Some religious groups fear dialogue with other traditions because they suppose it endangers faith, others oppose it because it seems to reject from the start the radical claims of their tradition to unique and exclusive insights. Any apparent surrender of such bold claims causes deep uneasiness. Such claims tend to invalidate the wisdom and understanding of other traditions and are a prime catalyst for religious conflict.
Many Christians hold that: only in Christ is there any salvation and there is no salvation in any other name; the cross is the universal means of salvation; and that Jesus is a unique incarnation of the divine. In Jesus Christ they hold that they have been given a revelation that is superior to, normative for, unsurpassable by, and definitive to all other truth. Similarly Muslims make strong and unique claims for the decisive importance of Mohammed. During the 1980s, many Christian theologians recognized the inadequacies of even "liberal" attitudes toward other faiths which, having abandoned the exclusivist claims of Christianity as the only true religion, still held to Christianity as the inclusive fulfilment of all other religions. Only few accept the possible parity and validity of other religions alongside Christianity.
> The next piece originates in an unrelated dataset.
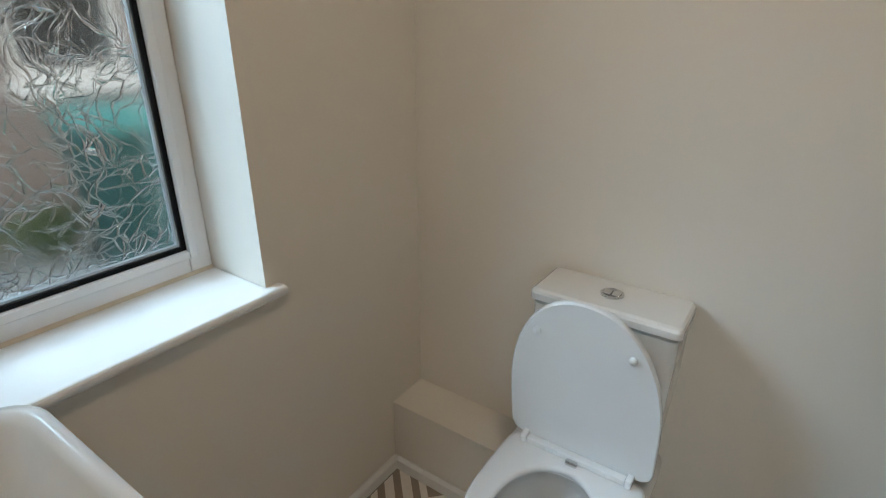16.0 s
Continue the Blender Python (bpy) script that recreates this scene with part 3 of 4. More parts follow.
def add_wallpaper():
    ob = tagged(link_mesh("wallpaper", box(-2.903, -0.936, -0.0045, -0.0005, 0.0, 1.737), wallpaper_ground()), "grey wallpaper printed with white, bronze and dark meadow flowers", "wallpaper", kind="structure")
    white, bronze, faint, dark, stems, wash, pale = [bmesh.new() for k in range(7)]
    X0, X1, Z0, Z1 = -2.90, -0.94, 0.07, 1.735

    count = [0]

    def petal(bm, x, z, length, width, angle):
        count[0] += 1
        y = -0.0050 - (count[0] % 700) * 2e-6
        ca, sa = math.cos(angle), math.sin(angle)
        pts = [(0, 0), (0.35, 0.5), (0.75, 0.35), (1, 0), (0.7, -0.4), (0.3, -0.5)]
        pts = [(x + ca * a * length - sa * b * width, z + sa * a * length + ca * b * width) for a, b in pts]
        if any(not (X0 < a < X1 and Z0 < b < Z1) for a, b in pts):
            return
        bm.faces.new([bm.verts.new((a, y, b)) for a, b in pts])

    def stem(bm, x, z, length, lean, width=0.0022):
        count[0] += 1
        y = -0.0048 - (count[0] % 50) * 3e-6
        px, pz = x, z
        for k in range(1, 7):
            qx, qz = x + lean * (k / 6) ** 2, z + length * k / 6
            if X0 < px < X1 and X0 < qx < X1 and Z0 < pz and qz < Z1:
                bm.faces.new([bm.verts.new(p) for p in ((px - width / 2, y, pz), (px + width / 2, y, pz), (qx + width / 2, y, qz), (qx - width / 2, y, qz))])
            px, pz = qx, qz
        return px, pz

    def strokes(bm, x, z, r):
        """A drooping plume: slanting brush strokes stacked down a bent stem."""
        for k in range(10):
            f = k / 9
            cx, cz = x - 0.045 + 0.085 * f + r.uniform(-0.01, 0.01), z + 0.10 - 0.17 * f
            petal(bm, cx, cz, r.uniform(0.035, 0.062) * (1.1 - 0.4 * f), 0.0125, r.uniform(-0.75, -0.1))
            petal(bm, cx + 0.03, cz - 0.012, r.uniform(0.03, 0.045), 0.012, r.uniform(0.9, 1.9))
            for j in range(4):
                petal(bm, cx + r.uniform(-0.035, 0.06), cz + r.uniform(-0.03, 0.03), r.uniform(0.008, 0.02), 0.007, r.uniform(0, 6.3))

    def flat_head(bm, x, z, width, r):
        """A flat flower head: a level row of florets on fine rays."""
        for k in range(11):
            a = k / 10 - 0.5
            cx, cz = x + a * width, z + 0.02 * (0.25 - a * a) * 4 + r.uniform(-0.006, 0.006)
            for j in range(4):
                petal(stems, x + (cx - x) * j / 4, z - 0.06 + (cz - z + 0.06) * j / 4, 0.019, 0.0022, math.atan2(cz - z + 0.06, cx - x))
            for j in range(4):
                petal(bm, cx + r.uniform(-1, 1) * 0.008, cz + r.uniform(-1, 1) * 0.007, r.uniform(0.011, 0.018), 0.0115, r.uniform(0, 6.3))

    def dots(bm, x, z, w, h, n, size, r):
        for k in range(n):
            px, pz = x + r.uniform(-0.5, 0.5) * w, z + r.uniform(-0.5, 0.5) * h
            petal(bm, px, pz, size, size * 0.9, r.uniform(0, 6.3))
            petal(bm, px, pz, size * r.uniform(0.5, 1), size * 0.8, r.uniform(0, 6.3))

    def blades(bm, x, z, r):
        for dx, length, a in ((0, 0.12, 1.5), (-0.02, 0.06, 2.2), (0.012, 0.05, 1.0), (-0.03, 0.045, 2.5)):
            petal(bm, x + dx, z - 0.04, length, 0.014, a)

    def bloom(bm, x, z, size, r):
        """A loose flower seen from the side: bent petals round a pale middle."""
        for k in range(36):
            a = r.uniform(0, 2 * math.pi)
            d = size * r.uniform(0.1, 1.05)
            petal(bm, x + d * math.cos(a), z + d * 0.72 * math.sin(a), r.uniform(0.012, 0.030), r.uniform(0.005, 0.010), a + r.uniform(0.4, 2.6))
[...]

Not all claims to exclusive supremacy are meant as objectively literal statements. If traditions are sufficiently different, the likelihood of flat contradictions is remote. Apparent contradictions can usually be resolved into non-contradictory differences.
Exclusivist claims may be viewed as part of the historical process through which a community of faith seeks to establish its identity and to differentiate itself from other traditions before being able to come to dialogue with them. Alternatively, when subjected to exegetical, hermeneutic and contextual study, such claims can be seen as intended to reinforce knowledge and confession within a tradition rather than being directed to those outside it.
"This attitude...is directed to the destruction of all religions, but particularly the Catholic faith, which cannot be placed on a level with other religions without serious injustice, since it alone is true." Moreover, to contend that there is nothing to choose between contradictories and among contraries can lead only to this fatal conclusion: a reluctance to accept any religion either in theory or practice. (Papal Encyclical, Ad Petri Cathedram, 29 June 1959).
A philosophy in which there shines even a glimmer of the truth of Christ, the one definitive answer to humanity's problems, will provide a potent underpinning for the true and planetary ethics which the world now needs. (Papal Encyclical, Fides et Ratio, 14 September 1998).